* Objective
Identify all lines below that hold "with" and collect them.

* Animation scripts
────────

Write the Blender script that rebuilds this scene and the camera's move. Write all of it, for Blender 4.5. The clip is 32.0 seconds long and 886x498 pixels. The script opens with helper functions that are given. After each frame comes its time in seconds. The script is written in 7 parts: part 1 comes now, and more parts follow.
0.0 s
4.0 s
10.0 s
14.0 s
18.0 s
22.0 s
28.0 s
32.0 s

────────

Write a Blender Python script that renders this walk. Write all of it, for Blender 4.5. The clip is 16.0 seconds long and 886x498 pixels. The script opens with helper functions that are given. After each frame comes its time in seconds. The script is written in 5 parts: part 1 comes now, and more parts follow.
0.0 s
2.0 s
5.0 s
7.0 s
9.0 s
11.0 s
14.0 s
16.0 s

────────

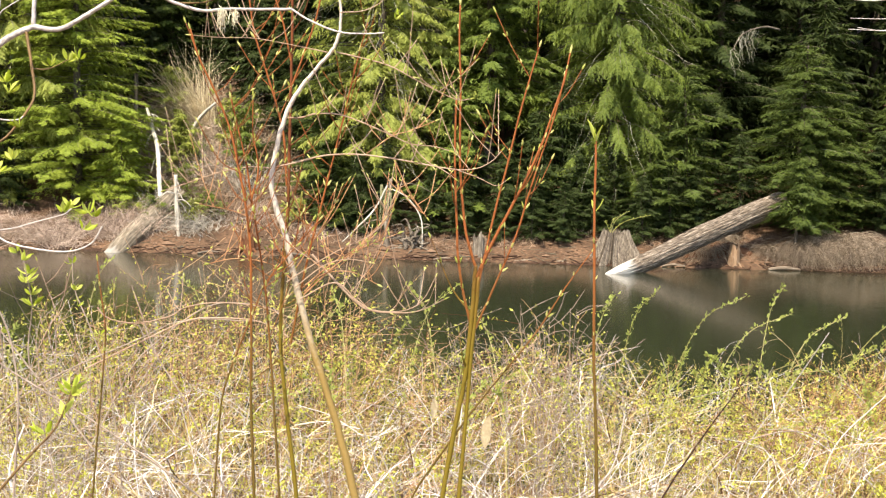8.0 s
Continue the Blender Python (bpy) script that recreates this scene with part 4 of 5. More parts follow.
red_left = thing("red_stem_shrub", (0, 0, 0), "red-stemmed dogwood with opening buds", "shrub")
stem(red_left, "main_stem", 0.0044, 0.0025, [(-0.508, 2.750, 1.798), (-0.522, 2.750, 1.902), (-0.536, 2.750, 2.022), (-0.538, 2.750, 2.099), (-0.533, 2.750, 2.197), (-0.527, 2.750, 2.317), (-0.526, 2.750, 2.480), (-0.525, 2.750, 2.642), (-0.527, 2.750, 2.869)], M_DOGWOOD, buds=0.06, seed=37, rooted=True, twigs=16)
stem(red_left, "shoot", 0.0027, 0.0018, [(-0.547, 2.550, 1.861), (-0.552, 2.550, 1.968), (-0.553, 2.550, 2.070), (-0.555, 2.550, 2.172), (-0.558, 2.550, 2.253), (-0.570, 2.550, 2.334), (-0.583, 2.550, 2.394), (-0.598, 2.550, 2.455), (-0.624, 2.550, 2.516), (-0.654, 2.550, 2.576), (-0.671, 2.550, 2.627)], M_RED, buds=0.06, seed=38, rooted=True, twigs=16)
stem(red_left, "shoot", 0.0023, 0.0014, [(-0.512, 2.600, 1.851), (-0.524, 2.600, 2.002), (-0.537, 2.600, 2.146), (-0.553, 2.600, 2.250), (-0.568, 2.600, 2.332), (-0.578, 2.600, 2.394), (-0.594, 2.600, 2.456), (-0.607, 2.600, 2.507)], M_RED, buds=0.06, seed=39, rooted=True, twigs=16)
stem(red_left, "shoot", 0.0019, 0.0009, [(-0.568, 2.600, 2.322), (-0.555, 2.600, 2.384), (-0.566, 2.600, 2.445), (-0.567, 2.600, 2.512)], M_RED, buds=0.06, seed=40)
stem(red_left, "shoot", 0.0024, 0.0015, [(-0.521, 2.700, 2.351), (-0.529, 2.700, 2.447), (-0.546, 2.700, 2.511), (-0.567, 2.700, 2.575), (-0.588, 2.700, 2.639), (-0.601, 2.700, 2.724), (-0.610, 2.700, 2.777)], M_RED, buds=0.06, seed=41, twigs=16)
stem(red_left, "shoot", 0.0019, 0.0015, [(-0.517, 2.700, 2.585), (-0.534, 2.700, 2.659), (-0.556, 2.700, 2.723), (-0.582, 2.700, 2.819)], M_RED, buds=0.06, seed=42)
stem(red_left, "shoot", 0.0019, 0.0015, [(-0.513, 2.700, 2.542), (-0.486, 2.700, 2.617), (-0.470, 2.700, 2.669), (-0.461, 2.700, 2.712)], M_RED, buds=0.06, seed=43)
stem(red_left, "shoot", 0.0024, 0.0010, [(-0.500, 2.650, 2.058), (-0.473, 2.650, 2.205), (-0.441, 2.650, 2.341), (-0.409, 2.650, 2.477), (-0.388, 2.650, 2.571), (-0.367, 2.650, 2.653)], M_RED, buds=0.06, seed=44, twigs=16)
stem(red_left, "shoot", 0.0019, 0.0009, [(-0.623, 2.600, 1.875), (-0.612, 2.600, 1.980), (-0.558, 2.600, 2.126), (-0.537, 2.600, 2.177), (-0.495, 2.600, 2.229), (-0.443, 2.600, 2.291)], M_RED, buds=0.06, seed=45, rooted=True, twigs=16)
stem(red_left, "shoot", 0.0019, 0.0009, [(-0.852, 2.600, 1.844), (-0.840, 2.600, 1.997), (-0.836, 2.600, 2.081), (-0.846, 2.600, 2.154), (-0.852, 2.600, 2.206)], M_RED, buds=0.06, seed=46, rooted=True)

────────

* Full output
Write the Blender script that rebuilds this scene and the camera's move. Write all of it, for Blender 4.5. The clip is 32.0 seconds long and 886x498 pixels. The script opens with helper functions that are given. After each frame comes its time in seconds. The script is written in 7 parts: part 1 comes now, and more parts follow.
Write a Blender Python script that renders this walk. Write all of it, for Blender 4.5. The clip is 16.0 seconds long and 886x498 pixels. The script opens with helper functions that are given. After each frame comes its time in seconds. The script is written in 5 parts: part 1 comes now, and more parts follow.
Continue the Blender Python (bpy) script that recreates this scene with part 4 of 5. More parts follow.
red_left = thing("red_stem_shrub", (0, 0, 0), "red-stemmed dogwood with opening buds", "shrub")